Moments later, I realized the bird was riding the wind back in my direction. I whisked my camera out and started doing pirouettes as it skimmed closer and turned again when overhead. Again it slid away towards the water. It repeated this maneuver two or three times before heading into the wind and out of sight.
I put my camera away again, hoping I had some good shots, and carried on with my walk. About a half mile father on, a shadow passed over me. I looked up and there was the bird again. I assumed it was the same one, and had snuck behind me while I wasn’t looking. This time the bird drifted out into the channel and disappeared towards Maui. These photos are from that encounter.
The next day, walking in the same area, I kept a watchful eye out for a reappearance, but didn’t see a thing … until a shadow passed over me. There it was again. This time the bird kept going and I didn’t even try to take a photo. It disappeared from view. A couple of minutes later, another shadow passed over. This was a different bird, following the first, so perhaps the day before had also been two birds.
I see these graceful birds once in awhile on my walks in this area, but I think large numbers of them can be found farther along the coast between Pololu and Waipio, nesting on the cliffs.
I grew up on a dairy farm and have been around cows off and on for years so I’m used to them, used to what they do. Recently, I was walking past one of the local dairy’s fields. The nearest cows turned their heads to look. A couple jogged away from me. Other carried on grazing.
Up ahead, on a rise, away from the rest if the herd. I saw the cow in the photo. At least I thought that’s what I saw. But what was it doing? Was it one cow or two? Alive or dead? As I got closer I thought for sure I was looking at one cow sitting on another, no matter that I knew that was highly improbable.
It wasn’t until I got quite close that I was finally able to make out this one cow resting in a rather contorted position. I think my confusion was caused by all those lumps sticking up, by the swirl of white on the visible rear leg, and by the black hump of the back.
I’m pretty sure the cow was alive though I didn’t notice a single movement while I was watching.
A while back I posted (here) about a trash cleanup at Upolu. As part of that process, the people responsible graded the dirt road down to the area, presumably so that trucks could more easily get in to haul away trash.
Paralleling that road, for a short stretch, is another road next to the airport fence. As part of the same operation, some large rocks bordering the road were moved across to block access. I think this was because the road has a low stretch which has become deeply rutted and where water and mud collects.
Shortly after the road was blocked someone moved one of the rocks to allow access. A few days later the rock was moved back. This process happened several times over the next few weeks. The rock that was getting moved back and forth is the one on the right, in the grass, in this photo.
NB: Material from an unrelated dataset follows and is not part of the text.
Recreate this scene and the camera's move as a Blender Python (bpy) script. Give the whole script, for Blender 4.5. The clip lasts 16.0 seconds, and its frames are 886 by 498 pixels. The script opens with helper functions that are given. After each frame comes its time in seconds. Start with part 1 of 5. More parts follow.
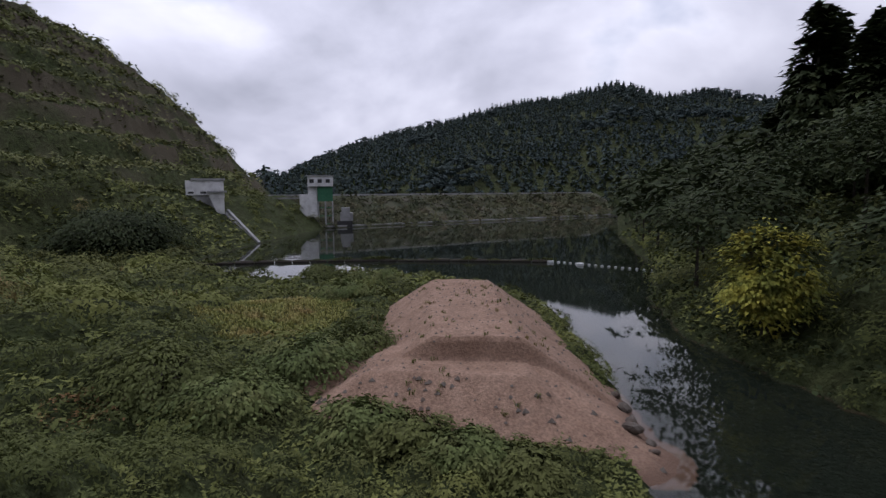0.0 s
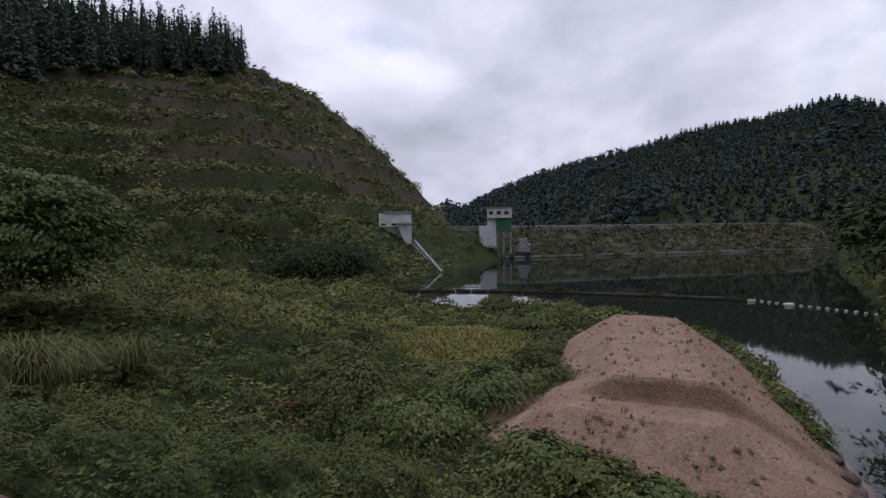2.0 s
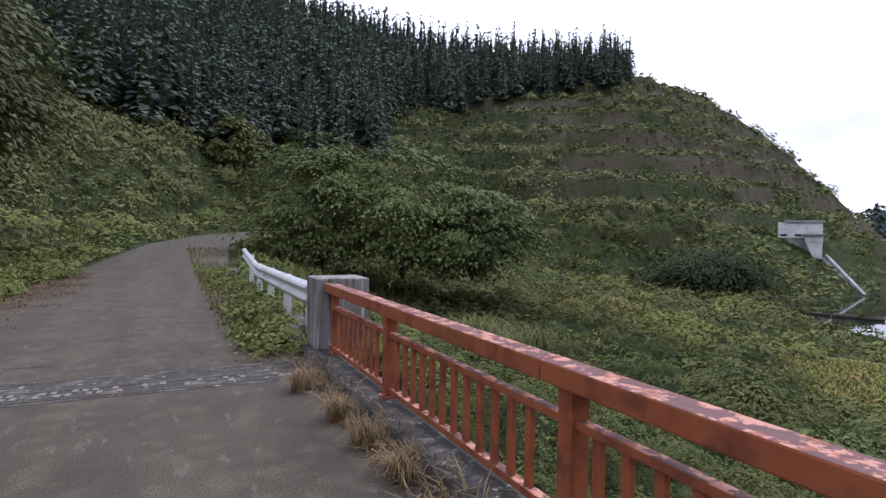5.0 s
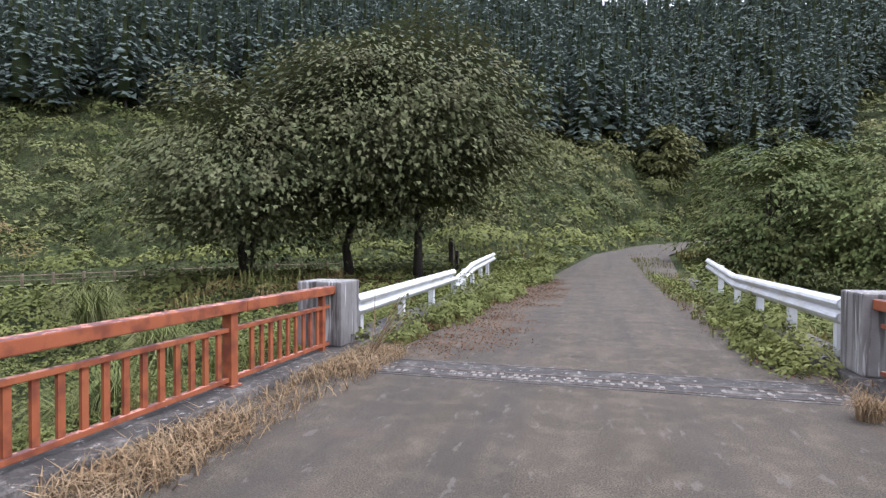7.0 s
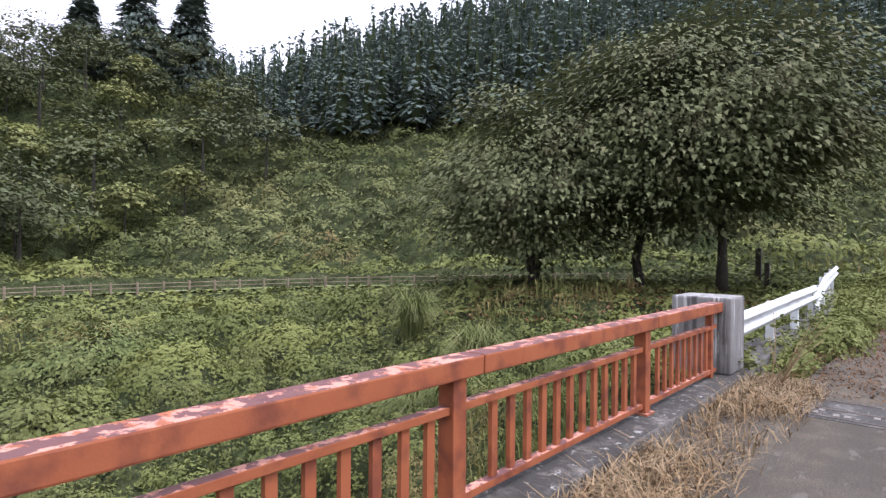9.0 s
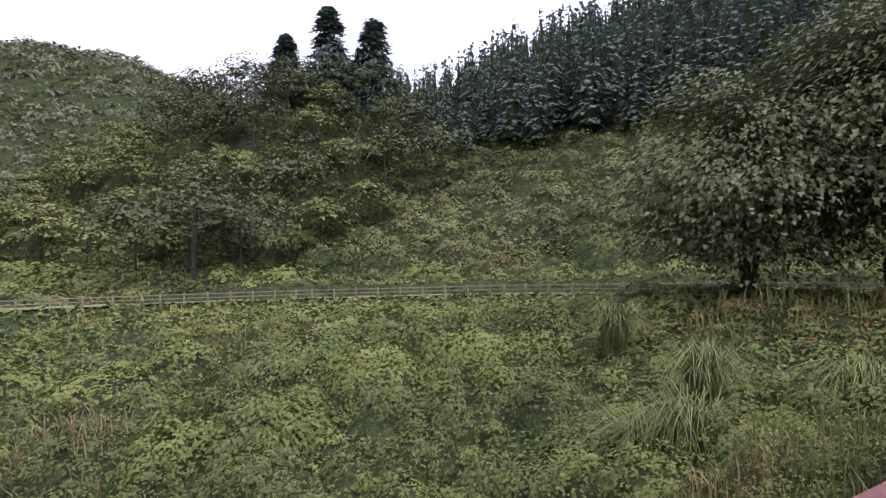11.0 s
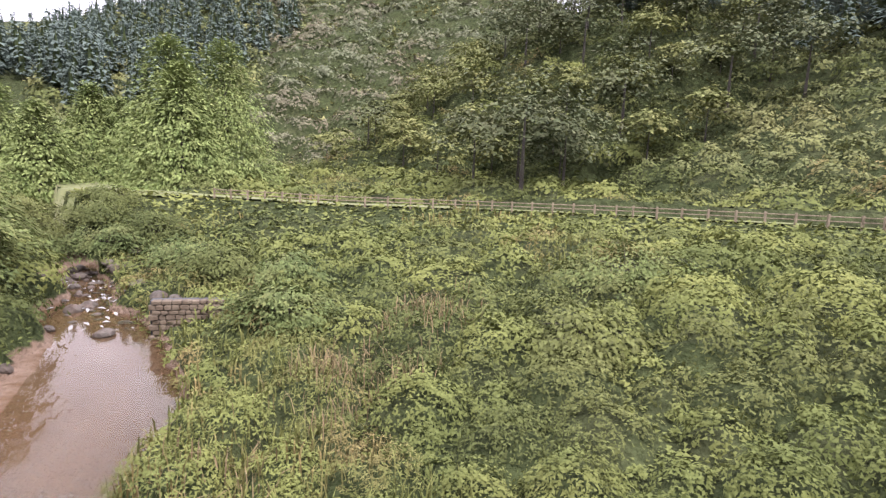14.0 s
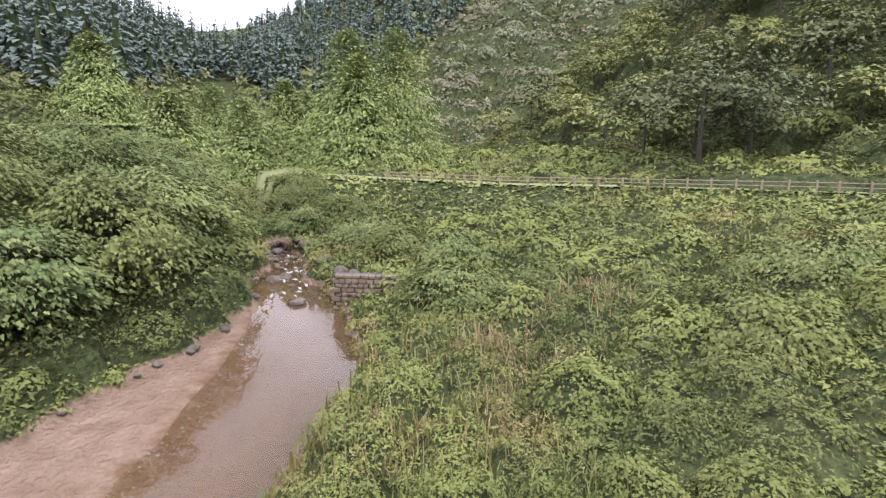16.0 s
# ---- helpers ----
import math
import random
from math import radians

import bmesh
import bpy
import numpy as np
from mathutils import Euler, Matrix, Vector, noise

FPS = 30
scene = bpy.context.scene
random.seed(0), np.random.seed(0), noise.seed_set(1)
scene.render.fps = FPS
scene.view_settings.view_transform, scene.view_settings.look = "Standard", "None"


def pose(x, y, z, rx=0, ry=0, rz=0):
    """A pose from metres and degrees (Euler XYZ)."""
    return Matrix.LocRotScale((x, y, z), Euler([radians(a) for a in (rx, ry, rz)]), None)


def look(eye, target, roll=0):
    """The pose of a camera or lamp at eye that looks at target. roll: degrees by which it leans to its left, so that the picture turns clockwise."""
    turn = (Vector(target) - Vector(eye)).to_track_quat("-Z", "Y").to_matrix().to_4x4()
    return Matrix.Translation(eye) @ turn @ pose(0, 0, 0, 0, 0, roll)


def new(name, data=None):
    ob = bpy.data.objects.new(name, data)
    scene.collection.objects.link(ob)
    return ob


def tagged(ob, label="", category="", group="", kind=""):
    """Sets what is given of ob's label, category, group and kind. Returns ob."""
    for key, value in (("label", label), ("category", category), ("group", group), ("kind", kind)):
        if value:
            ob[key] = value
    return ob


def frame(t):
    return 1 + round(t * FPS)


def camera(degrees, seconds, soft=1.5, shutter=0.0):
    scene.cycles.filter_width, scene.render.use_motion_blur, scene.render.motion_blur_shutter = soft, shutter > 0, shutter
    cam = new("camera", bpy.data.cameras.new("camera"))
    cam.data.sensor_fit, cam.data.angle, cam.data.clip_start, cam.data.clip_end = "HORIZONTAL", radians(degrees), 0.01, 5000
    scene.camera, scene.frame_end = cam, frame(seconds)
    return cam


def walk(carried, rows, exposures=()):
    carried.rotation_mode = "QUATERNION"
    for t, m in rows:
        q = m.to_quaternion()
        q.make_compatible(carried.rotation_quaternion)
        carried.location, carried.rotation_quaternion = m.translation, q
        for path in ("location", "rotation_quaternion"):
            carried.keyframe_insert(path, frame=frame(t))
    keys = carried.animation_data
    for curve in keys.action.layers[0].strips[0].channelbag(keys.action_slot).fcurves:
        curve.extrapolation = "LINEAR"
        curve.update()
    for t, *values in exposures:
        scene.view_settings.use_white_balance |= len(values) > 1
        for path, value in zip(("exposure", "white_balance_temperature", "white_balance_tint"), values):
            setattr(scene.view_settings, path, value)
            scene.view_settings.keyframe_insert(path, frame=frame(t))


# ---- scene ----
# x: towards the reservoir, y: along the bridge to the hillside, z: up. Deck surface at z = 0.
cam = camera(76.8, 16.0, soft=1.4)
PATH = [
    (0.0, 3.241, 0.016, 1.558, -80.85, -5.52, -0.60),
    (0.5, 3.202, 0.027, 1.593, -77.56, -5.11, -0.81),
    (1.0, 3.250, -0.015, 1.611, -72.72, -4.18, -0.99),
    (1.5, 3.200, 0.000, 1.606, -67.74, -3.11, -0.79),
    (2.0, 2.965, 0.070, 1.622, -62.89, -2.15, -0.70),
    (2.5, 2.773, 0.139, 1.645, -59.61, -1.65, -0.63),
    (3.0, 2.606, 0.207, 1.621, -56.68, -1.48, -0.66),
    (3.2, 2.508, 0.240, 1.610, -55.10, -1.43, -0.75),
    (5.3, 1.487, -0.481, 1.727, -19.52, -1.56, 0.65),
    (5.5, 1.406, -0.514, 1.714, -15.40, -1.55, 0.38),
    (6.0, 1.093, -0.635, 1.722, -4.68, -1.29, 0.11),
    (6.5, 0.755, -0.614, 1.676, 5.85, -0.91, 0.01),
    (7.0, 0.391, -0.500, 1.696, 15.78, -0.71, 0.06),
    (7.5, -0.014, -0.430, 1.695, 24.79, -0.68, 0.37),
    (8.0, -0.488, -0.424, 1.697, 32.47, -0.43, 0.41),
    (8.5, -0.967, -0.441, 1.656, 37.47, -0.13, 0.57),
    (9.0, -1.376, -0.559, 1.666, 41.70, 0.15, 0.50),
    (9.5, -1.806, -0.710, 1.646, 46.81, 0.13, 0.39),
    (9.7, -1.920, -0.812, 1.630, 48.98, 0.35, 0.30),
    (11.8, -3.271, -0.719, 1.711, 65.01, -0.26, 1.14),
    (12.0, -3.298, -0.736, 1.663, 67.21, -0.72, 1.65),
    (12.5, -3.469, -0.776, 1.659, 72.08, -2.34, 2.36),
    (13.0, -3.488, -0.815, 1.571, 77.15, -3.96, 2.36),
    (13.5, -3.472, -0.824, 1.590, 83.68, -6.30, 2.38),
    (14.0, -3.424, -0.805, 1.556, 90.03, -8.47, 2.29),
    (14.5, -3.388, -0.747, 1.596, 95.52, -10.05, 1.68),
    (15.0, -3.396, -0.785, 1.594, 100.02, -10.91, 1.16),
    (15.5, -3.382, -0.872, 1.597, 103.42, -11.06, 0.64),
    (16.0, -3.334, -0.896, 1.613, 106.59, -10.93, 0.17),
]
walk(cam, [(t, pose(x, y, z, 90 + tilt, 0, turn) @ pose(0, 0, 0, 0, 0, lean)) for t, x, y, z, turn, tilt, lean in PATH],
     exposures=[(0.0, -1.33, 5900, 18), (3.2, -1.42, 5900, 19), (5.3, -0.12, 5700, 17), (6.0, 0.2, 5700, 17), (7.0, 0.46, 5750, 17), (8.5, 0.58, 5800, 18), (9.0, 0.5, 5800, 19), (9.7, 0.12, 5800, 20), (11.8, 0.35, 5800, 23), (12.5, 0.6, 5850, 23), (14.0, 0.93, 6200, 22), (15.0, 0.9, 6100, 20), (16.0, 0.83, 6000, 18)])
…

In the latest development, another rock has been dragged across to block the road. The skid marks can be seen in the photo. I suspect this rock was chosen because it has a flat bottom and might be harder to move. I haven’t been down there since this latest development, but I’m keen to see if the game continues. I have no idea why someone has been moving these rocks out of the way, since this road joins the improved one just a quarter mile farther on. Perhaps someone is simply objecting to being prevented from driving where-ever the heck they want to. I expect that’s guaranteed in the constitution somewhere!
The skydiving plane that operates out of Upolu Airport, has lately been making some lower level takeoffs. A couple of times I’ve been walking up from the coast, east of the runway, when the plane suddenly zoomed into view and whizzed over my head.
On the third occasion, I was ready for it and got this photo. In this case, it was the pigeon that was startled and made a sudden takeoff of its own.